Congrats to Kenton Ngo for such and enlightening (and entertaining!) piece!

Wednesday, July 10, 2013

Taming the Urban Arterial – Trees!

One of the persistent causes of argument between local governments and state DOTs is….trees!  Towns love the idea of planting street trees in the medians of ugly urban arterials, as a way of at least putting some lipstick on these eyesores.  To state DOT traffic engineers, however, street trees are just another kind of “fixed object in the clear zone” – a source of crash danger for vehicles leaving their lanes.
Now, thanks to the Washington State DOT and the University of Washington, we have a longitudinal study over several years comparing actual crash data on urban arterials with different forms of medians (including medians with “small” trees) and similar control sections (report here).
The results?  Trees aren’t a problem! 
To oversimplify, almost any kind of median reduces crashes.  Whether or not there are trees in the median doesn’t seem to matter.

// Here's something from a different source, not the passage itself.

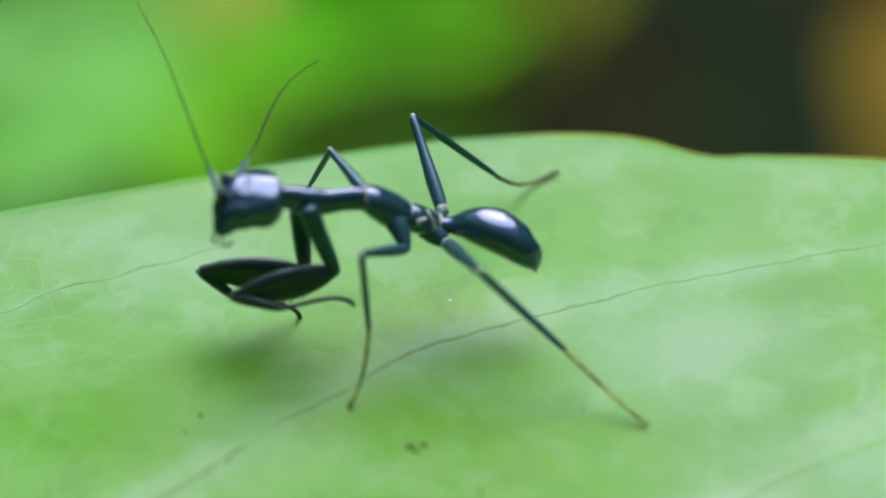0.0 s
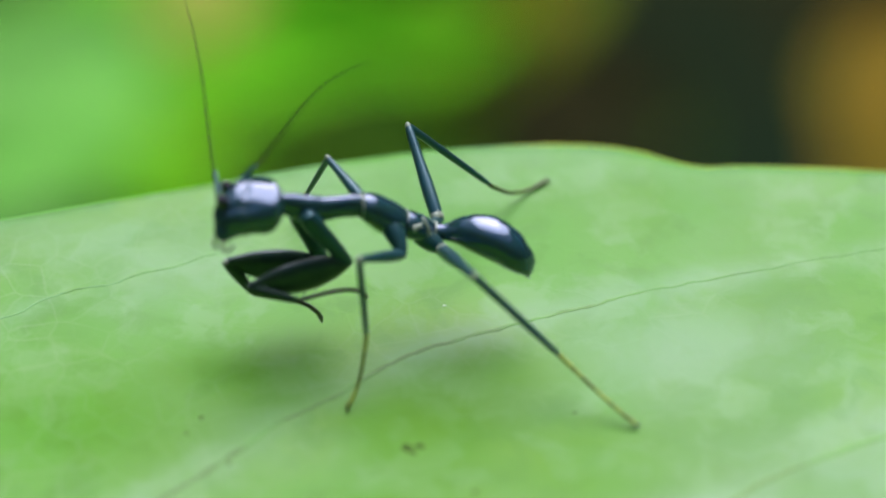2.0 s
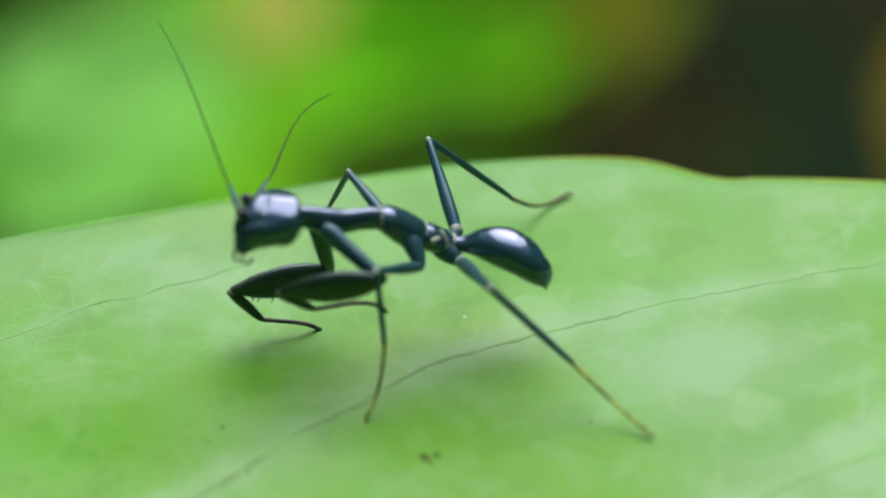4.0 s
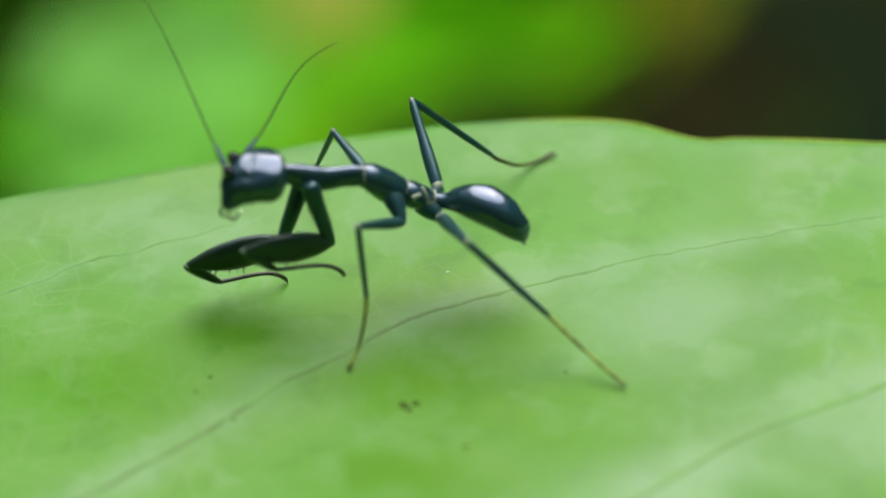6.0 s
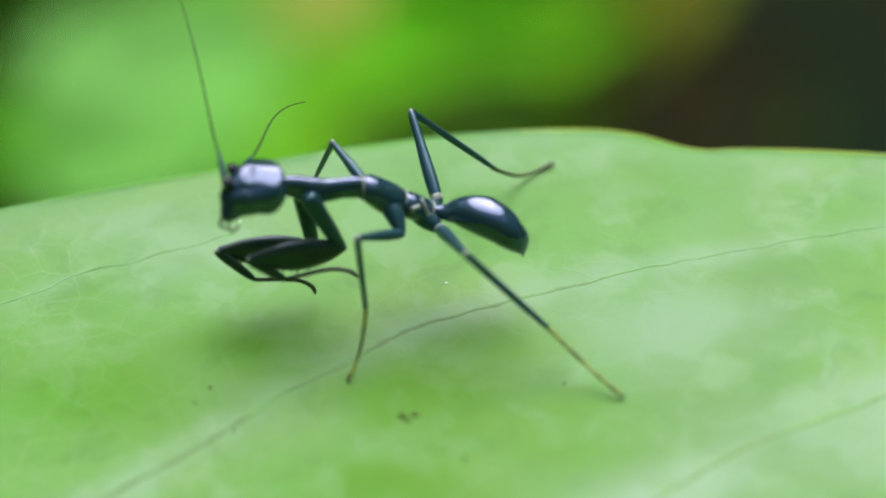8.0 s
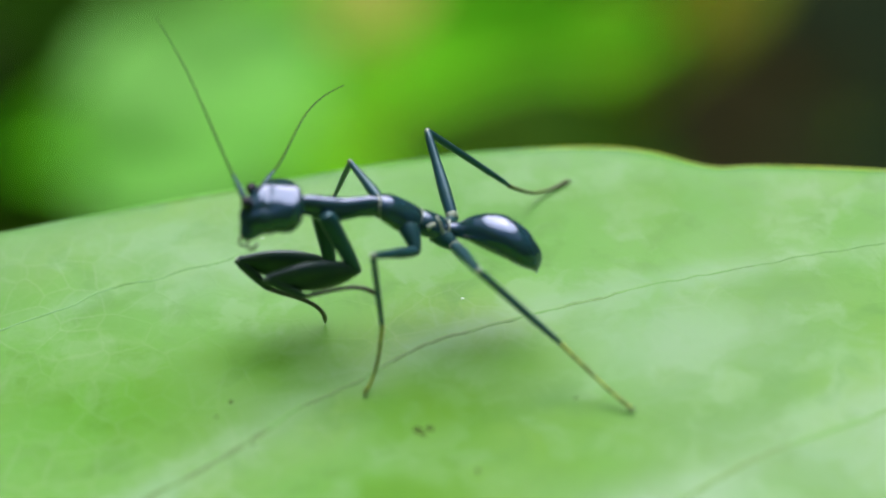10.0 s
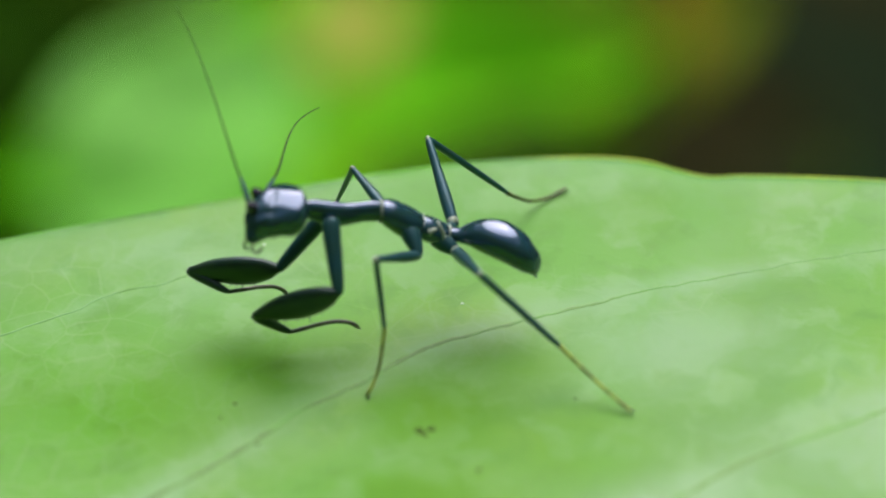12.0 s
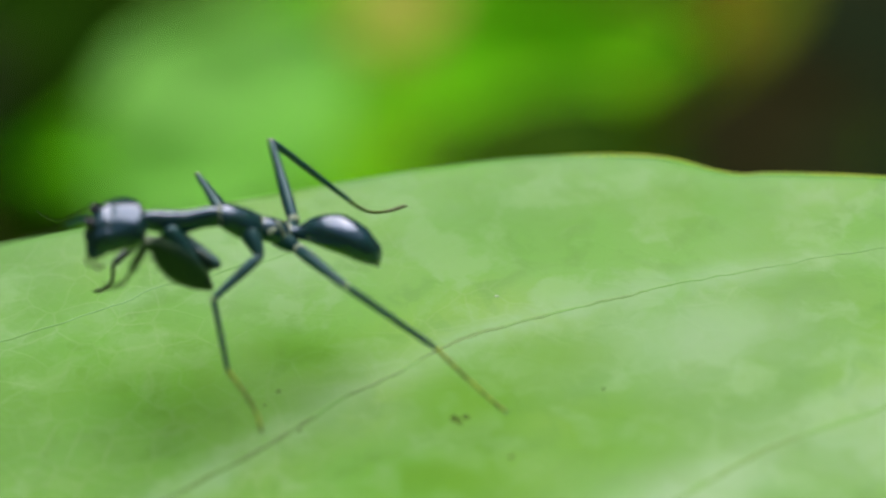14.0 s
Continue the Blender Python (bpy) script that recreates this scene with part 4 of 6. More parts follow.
    walk(RIG["near_fore_tibia"], [
        (0, mm(-5.64, -2.50, 2.69, -4.7, 13.2, -6.9)),
        (0.25, mm(-5.58, -2.57, 2.79, -4.8, 13.4, -7.3)),
        (0.5, mm(-5.50, -2.63, 2.90, -5.0, 13.5, -7.7)),
        (0.75, mm(-5.46, -2.58, 2.90, -4.9, 13.2, -7.5)),
        (1, mm(-5.41, -2.52, 2.91, -4.7, 12.8, -7.3)),
        (1.25, mm(-5.32, -2.57, 3.00, -4.5, 12.5, -7.2)),
        (1.5, mm(-5.22, -2.61, 3.09, -4.4, 12.4, -7.0)),
        (1.75, mm(-5.14, -2.41, 3.06, -4.5, 15.2, -4.3)),
        (2, mm(-5.09, -2.24, 3.02, -4.0, 20.1, 1.2)),
        (2.25, mm(-4.97, -2.63, 3.33, 0.2, 25.4, 12.9)),
        (2.5, mm(-4.77, -3.06, 3.63, 4.8, 29.3, 22.5)),
        (2.75, mm(-4.76, -3.13, 3.60, 5.7, 32.1, 23.4)),
        (3, mm(-4.76, -3.15, 3.56, 6.8, 35.0, 24.3)),
        (3.25, mm(-4.76, -3.10, 3.53, 7.8, 37.8, 25.2)),
        (3.5, mm(-4.75, -2.99, 3.52, 8.9, 40.4, 26.2)),
        (3.75, mm(-4.73, -2.83, 3.56, 10.0, 42.8, 27.2)),
        (4, mm(-4.70, -2.63, 3.63, 11.0, 44.9, 28.1)),
        (4.25, mm(-4.66, -2.42, 3.71, 12.0, 46.6, 29.0)),
        (4.5, mm(-4.62, -2.24, 3.79, 12.7, 48.0, 29.7)),
        (4.75, mm(-4.59, -2.11, 3.85, 13.2, 48.8, 30.1)),
        (5, mm(-4.58, -2.06, 3.87, 13.4, 49.1, 30.3)),
        (5.25, mm(-4.66, -2.33, 3.67, 8.3, 49.3, 23.7)),
        (5.5, mm(-5.06, -2.52, 3.83, 3.2, 48.9, 17.1)),
        (5.75, mm(-5.28, -2.78, 3.75, 6.2, 48.1, 21.1)),
        (6, mm(-5.41, -2.95, 3.72, 8.9, 47.0, 24.9)),
        (6.25, mm(-5.63, -2.99, 3.39, 3.2, 38.2, 17.5)),
        (6.5, mm(-5.78, -2.96, 3.05, -0.5, 29.4, 11.9)),
        (6.75, mm(-5.58, -2.94, 3.30, 3.4, 38.2, 17.7)),
        (7, mm(-5.30, -2.90, 3.58, 9.1, 46.5, 25.2)),
        (7.25, mm(-5.28, -2.78, 3.58, 7.4, 45.7, 23.0)),
        (7.5, mm(-5.30, -2.67, 3.55, 4.9, 44.5, 19.7)),
        (7.75, mm(-5.27, -2.60, 3.52, 3.0, 44.1, 17.1)),
        (8, mm(-5.25, -2.53, 3.50, 1.7, 43.7, 15.3)),
        (8.25, mm(-5.25, -2.53, 3.50, 1.3, 43.0, 14.6)),
        (8.5, mm(-5.25, -2.55, 3.51, 0.8, 42.3, 14.0)),
        (8.75, mm(-5.26, -2.58, 3.52, 0.4, 41.4, 13.4)),
        (9, mm(-5.27, -2.61, 3.54, 0.1, 40.6, 12.8)),
        (9.25, mm(-5.27, -2.64, 3.55, -0.2, 39.7, 12.4)),
        (9.5, mm(-5.28, -2.68, 3.57, -0.5, 38.9, 12.0)),
        (9.75, mm(-5.29, -2.73, 3.59, -0.7, 38.2, 11.6)),
        (10, mm(-5.29, -2.77, 3.60, -0.9, 37.7, 11.4)),
        (10.25, mm(-5.29, -2.81, 3.61, -1.0, 37.3, 11.3)),
        (10.5, mm(-5.29, -2.85, 3.62, -1.0, 37.2, 11.2)),
        (10.75, mm(-4.80, -2.95, 3.77, 1.1, 41.2, 14.4)),
        (11, mm(-4.76, -2.70, 4.09, 4.0, 46.6, 18.4)),
        (11.25, mm(-4.87, -1.95, 2.50, 2.9, 49.5, 16.7)),
        (11.5, mm(-5.79, -1.52, 1.62, 1.3, 51.0, 14.5)),
        (11.75, mm(-5.93, -1.94, 1.74, 1.7, 45.8, 15.2)),
        (12, mm(-6.04, -2.50, 1.84, 2.6, 39.7, 16.9)),
        (12.25, mm(-5.84, -2.71, 2.13, 4.5, 38.1, 20.0)),
        (12.5, mm(-5.02, -2.47, 3.02, 5.6, 37.4, 22.0)),
        (12.8, mm(-4.61, -2.29, 3.90, 1.3, 39.4, 14.9)),
        (13, mm(-4.80, -3.50, 4.30, 7.8, 65.4, 21.4)),
        (13.2, mm(-5.74, -0.94, 2.26, -57.2, 24.5, -62.2)),
        (13.3, mm(-6.31, -1.55, 2.05, -69.5, 62.9, -60.0)),
        (13.4, mm(-7.43, -2.32, 2.28, -98.0, 56.3, -84.6)),
        (13.5, mm(-7.81, -2.41, 2.22, -155.7, 37.0, -130.5)),
        (13.7, mm(-6.60, -2.08, 1.68, -153.7, 37.7, -132.6)),
        (13.8, mm(-5.91, -0.82, 1.74, -164.9, 26.9, -146.3)),
        (13.9, mm(-5.23, -1.84, 1.88, -123.6, 47.6, -107.0)),
        (14, mm(-3.69, -2.80, 6.00, 172.3, 58.1, 171.6))])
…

Kudos to WsDOT and U of W for a very good study that should have real practical effects in helping engineers and planners at both the local and state level “tame” those ugly urban arterials.

Tuesday, July 9, 2013

Massachusetts Transportation Plan Wobbling

Some time ago I congratulated Massachusetts Governor Deval Patrick on his ambitious transportation funding plan – a plan that would raise significant revenue and implement critical improvements to the state’s transportation system.  Unfortunately, the Legislature appears ready to settle for something totally inadequate. 
The AP story (here) notes that legislators are skittish about tax increases “when the economic recovery was sluggish at best and many constituents were still feeling aftereffects of the recession.”  Ugh!  It’s disappointing how few political leaders and opinion leaders appreciate the extent to which transportation funding is the ideal anti-recession medicine!  (The AP, in its inimitable way, characterizes the argument between the governor and legislative leaders as “squabbling over details” as they often do in the case of major policy and political debates.)

So, good luck to Governor Patrick and MassDOT.  They are doing the right thing and hopefully will prevail in the end.